Google is working on a new camera API that will bring new features and possibly improved image quality to Android devices, including the Nexus line.
Many reviewers have panned the camera experience on the Nexus 5 as inconsistent and mediocre, with some going as far as to call the product unfinished. Google acknowledged the problems and said that a software update could alleviate some of them. Indeed, code discovered in the publicly available Android source code suggests that a new Camera API is in the works that could improve image quality and give access to new features.
Android developer Josh Brown first spotted the code, and Ron Amadeo of Ars Technica broke the news. According to the dates on the commits in the code repository, the API was in the works for about 10 months, but Google didn’t finish it in time for the KitKat release, which shipped with the old API.
Here’s a summary of what may be coming to the Android camera experience once the new API is implemented:
- Support for Camera RAW format – RAW is a format that preserves most of the information captured by the camera sensor, allowing for more in-depth editing, either on the device (e.g. with Snapseed) or on a PC with software like Photoshop.
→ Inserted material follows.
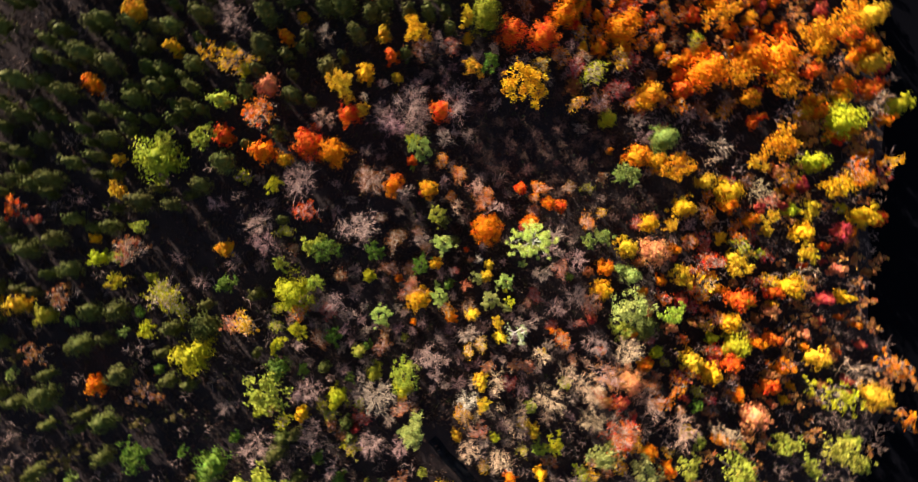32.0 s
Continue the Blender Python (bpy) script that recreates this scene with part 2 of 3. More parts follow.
def branch_mesh(rng, r, h, limbs, twigs, twiglets, thick=1.0, rise=0.75, crown=0.5, fine=0.03, apart=False, stout=1.0, lobed=1.0, bent=False):
    """The trunk, the limbs with their twigs, and the ends of the twigs."""
    verts, faces = [], []
    wander = np.cumsum(rng.normal(size=(6, 2)) * 0.12, 0)
    heights = np.linspace(-0.4, h * 0.93, 6)
    line = [np.array([wander[i, 0] * i / 5, wander[i, 1] * i / 5, heights[i]]) for i in range(6)]
    girth = thick * (0.05 + 0.0085 * h)
    stem(verts, faces, line, [girth * (1.35 if i == 0 else 1.0 - 0.17 * i) for i in range(6)])
    begin, finish, width, owner, thin = [], [], [], [], []
    lobes = rng.random(3) * 6.283
    for i in range(limbs):
        f = 1 - crown + crown * (i + rng.random()) / limbs
        z = h * 0.9 * f
        p = np.array([np.interp(z, heights, [q[0] for q in line]), np.interp(z, heights, [q[1] for q in line]), z])
        w = i * 2.39996 + rng.normal() * 0.45
        uneven = 1 + lobed * (0.22 * math.sin(2 * w + lobes[0]) + 0.14 * math.sin(3 * w + lobes[1]))
        reach = r * uneven * (0.85 - 0.45 * max(0.0, (f - 1 + crown) / crown) ** 1.5) * rng.uniform(0.75, 1.1)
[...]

JPEG and other similar formats, in contrast, are compressed for smaller size, and a lot of the original info is lost in the process.
- Face detection – the API will allow camera apps to detect the faces of people in the frame, and assign each face an ID for manipulation purposes. This is a feature that many Android manufacturers have implemented on their own, but the new API will make it available in stock Android.
- Burst mode – another feature present on popular devices from Samsung, HTC, and others is burst mode – keeping the shutter button pressed will take a series of shots in quick succession. This feature will go very well with the new photo enhancement capabilities of Google Plus.
- Support for removable cameras – possibly something similar to Sony’s QX10 and QX100 Wi-Fi cameras.
- General “improved capabilities” and “fine grain control” that may (we hope) bring improvements to image quality.
It seems that the new Camera API was in an advanced stage of development when Google decided to cut it out of KitKat. A last moment change of plans could explain why the Nexus 5’s camera feels a bit unfinished. When the new API lands, it will be backwards compatible, but for now we can only guess when we will see the update.